Who have been your best mentors and why?

I think of one person in particular. There have probably been different mentors at different times and stages during my career. But the editor who hired me for my first job in Detroit – Kurt Luedtke – went on to become a very good friend. He went on to become much more famous as a screenwriter rather than as a journalist. He wrote the movies "Out of Africa" and "Absence of Malice." He's really one of my best friends now. But in the beginning, he realized something about who I was and what I was interested in. It's not so much that he gave me a leg up; it's the way he continually challenged me to be better. I think that's maybe the essence of being a mentor. Yes, it's to be a friend, counselor and supporter, but really it's also to expect the person who you are mentoring to strive to be the best possible they can be, not to be comfortable for what they've achieved.

What career advice would you offer to someone just starting out?

I always tell students that there are many things that make up a good journalist. You have to have a level of critical intelligence. You ought to be relatively well-read. You should be a good writer. But the thing that is most important is to have a really sharp and aggressive sense of curiosity. You have to be curious about the world around us and what makes it work. That's the heart of it. When my children were growing up, I used to always say to them that the journey is just as important as the destination. As a person who has lived in 11 cities, obviously I'm going to say that. But the great thing about journalism is there's this wonderful sense of possibility almost every day. To live life with a sustained sense of the possible, that's pretty good.

How would you like to spend your retirement?

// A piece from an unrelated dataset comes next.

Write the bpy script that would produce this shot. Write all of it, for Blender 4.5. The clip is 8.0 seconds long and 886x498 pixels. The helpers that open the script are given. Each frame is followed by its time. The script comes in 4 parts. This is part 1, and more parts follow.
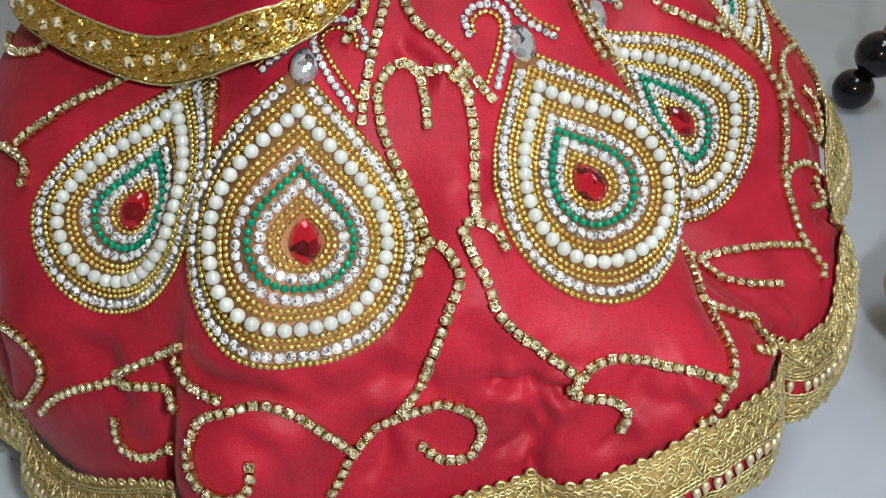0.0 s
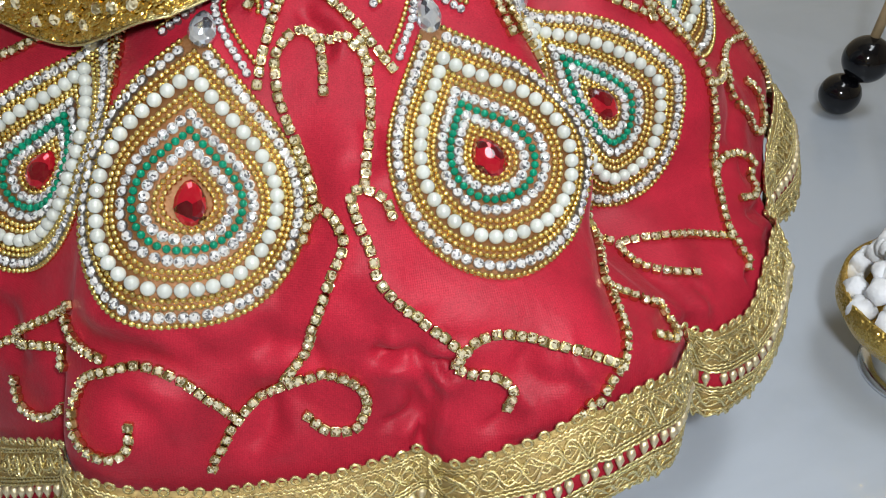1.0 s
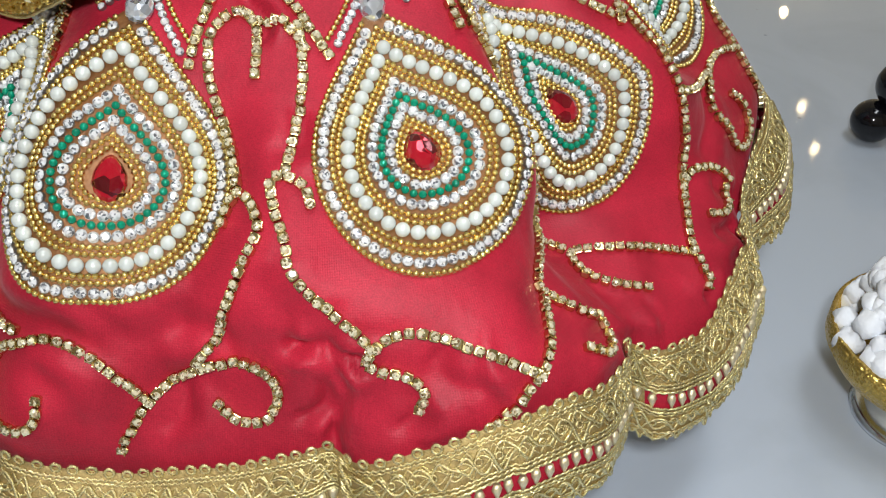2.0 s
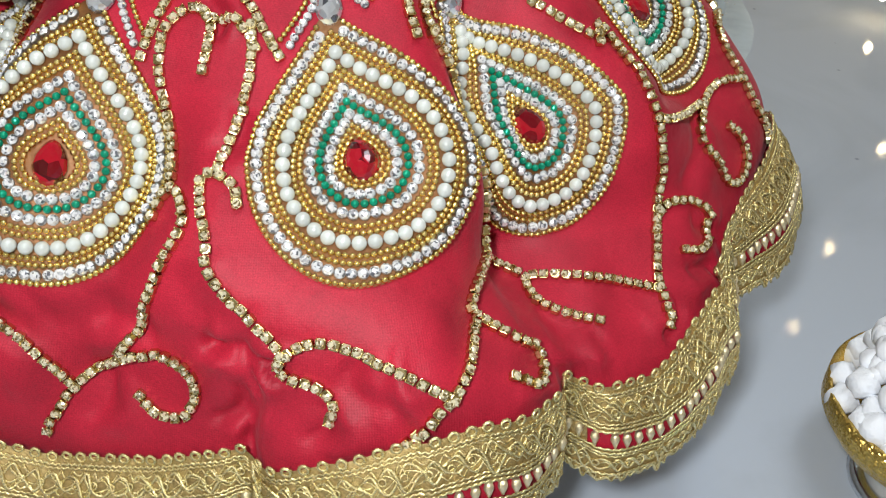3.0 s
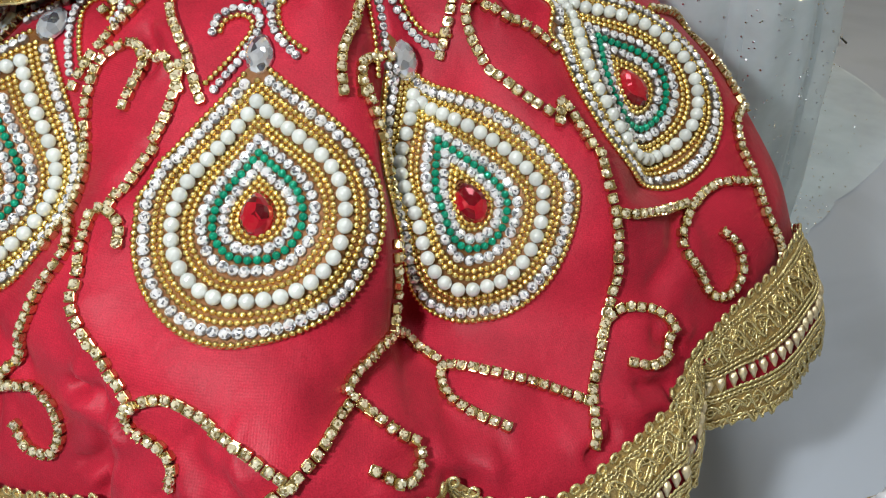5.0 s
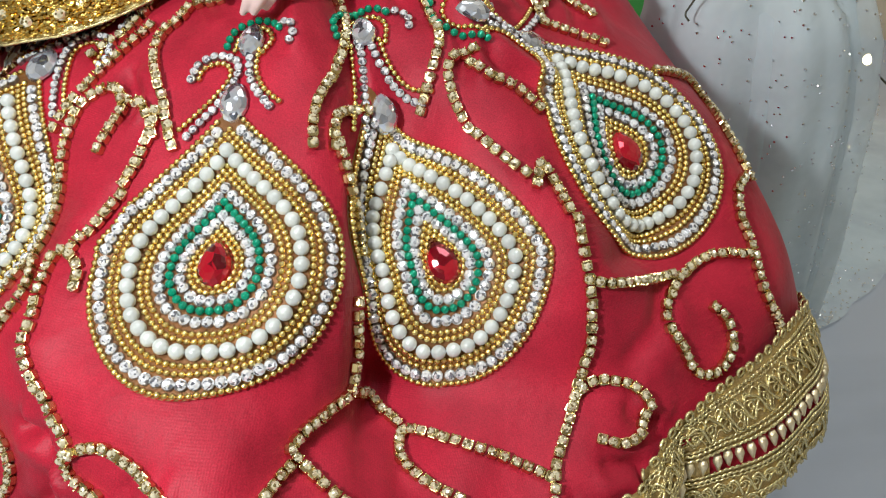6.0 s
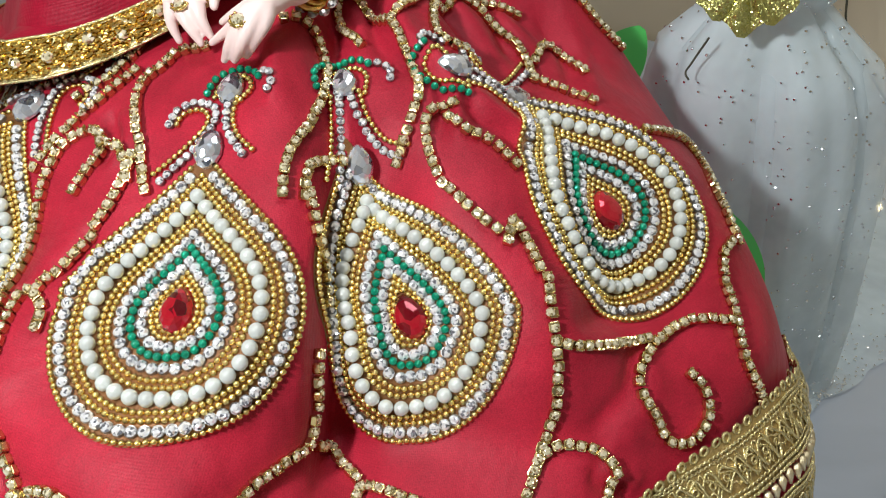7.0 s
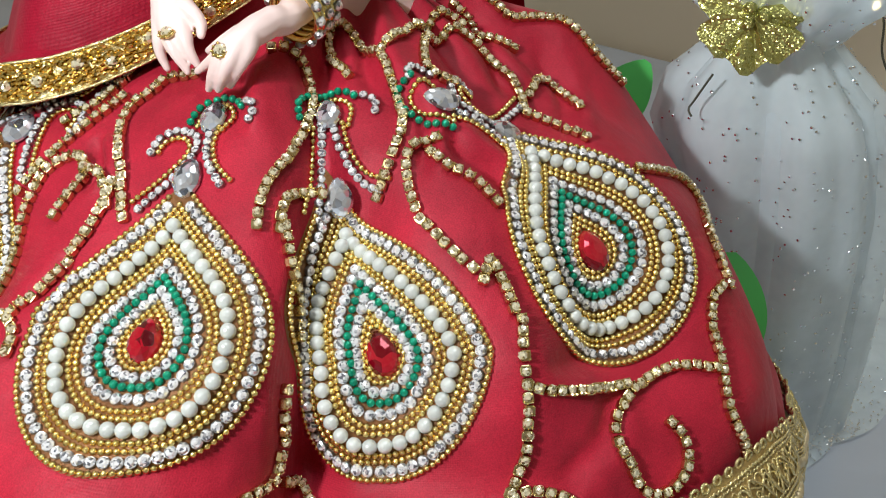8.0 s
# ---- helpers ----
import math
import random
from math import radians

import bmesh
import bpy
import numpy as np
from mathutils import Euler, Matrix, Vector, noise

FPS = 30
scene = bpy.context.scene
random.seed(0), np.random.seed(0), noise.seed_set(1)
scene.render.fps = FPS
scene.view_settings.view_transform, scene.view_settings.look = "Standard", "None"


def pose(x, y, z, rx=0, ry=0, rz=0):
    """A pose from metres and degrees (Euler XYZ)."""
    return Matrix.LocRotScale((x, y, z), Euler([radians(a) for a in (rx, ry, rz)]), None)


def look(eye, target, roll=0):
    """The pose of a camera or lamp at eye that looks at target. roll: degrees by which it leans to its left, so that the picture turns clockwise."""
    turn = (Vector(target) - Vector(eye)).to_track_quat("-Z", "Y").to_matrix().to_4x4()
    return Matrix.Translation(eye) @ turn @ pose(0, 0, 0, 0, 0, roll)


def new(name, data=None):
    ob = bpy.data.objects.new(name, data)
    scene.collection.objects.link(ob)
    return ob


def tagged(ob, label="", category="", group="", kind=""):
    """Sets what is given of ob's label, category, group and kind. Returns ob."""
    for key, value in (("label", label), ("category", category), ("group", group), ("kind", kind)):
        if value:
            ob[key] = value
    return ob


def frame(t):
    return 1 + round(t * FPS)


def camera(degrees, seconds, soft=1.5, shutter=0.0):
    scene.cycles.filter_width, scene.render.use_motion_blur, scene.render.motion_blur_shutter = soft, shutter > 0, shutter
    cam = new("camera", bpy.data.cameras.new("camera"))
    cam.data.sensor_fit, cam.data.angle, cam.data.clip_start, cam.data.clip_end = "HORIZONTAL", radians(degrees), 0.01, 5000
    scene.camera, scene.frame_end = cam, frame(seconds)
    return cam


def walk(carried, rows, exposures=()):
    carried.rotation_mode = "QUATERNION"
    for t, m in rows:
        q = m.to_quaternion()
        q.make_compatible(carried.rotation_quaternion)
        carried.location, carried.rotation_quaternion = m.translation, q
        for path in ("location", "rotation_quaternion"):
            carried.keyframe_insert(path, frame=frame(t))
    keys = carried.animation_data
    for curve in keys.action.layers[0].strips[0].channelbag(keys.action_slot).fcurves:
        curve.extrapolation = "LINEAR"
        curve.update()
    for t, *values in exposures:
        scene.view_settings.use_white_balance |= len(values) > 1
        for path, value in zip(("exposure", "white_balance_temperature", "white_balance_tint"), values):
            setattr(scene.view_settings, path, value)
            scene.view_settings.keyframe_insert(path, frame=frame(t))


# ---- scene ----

When I finally completely retire? I'd like to play tennis better. I'd like to read more because I pick up book reviews all the time. That would be great – to get to read more. And to travel more. It's funny, I've traveled so much in my life that for a number of years, I was worn out. I didn't really want to go anywhere. But now, I think I could be a little more discriminating about where I would like to go rather than where I'm being sent. It would be nice to do some traveling where there's no fighting, or they're not having an election or some government has just been overthrown.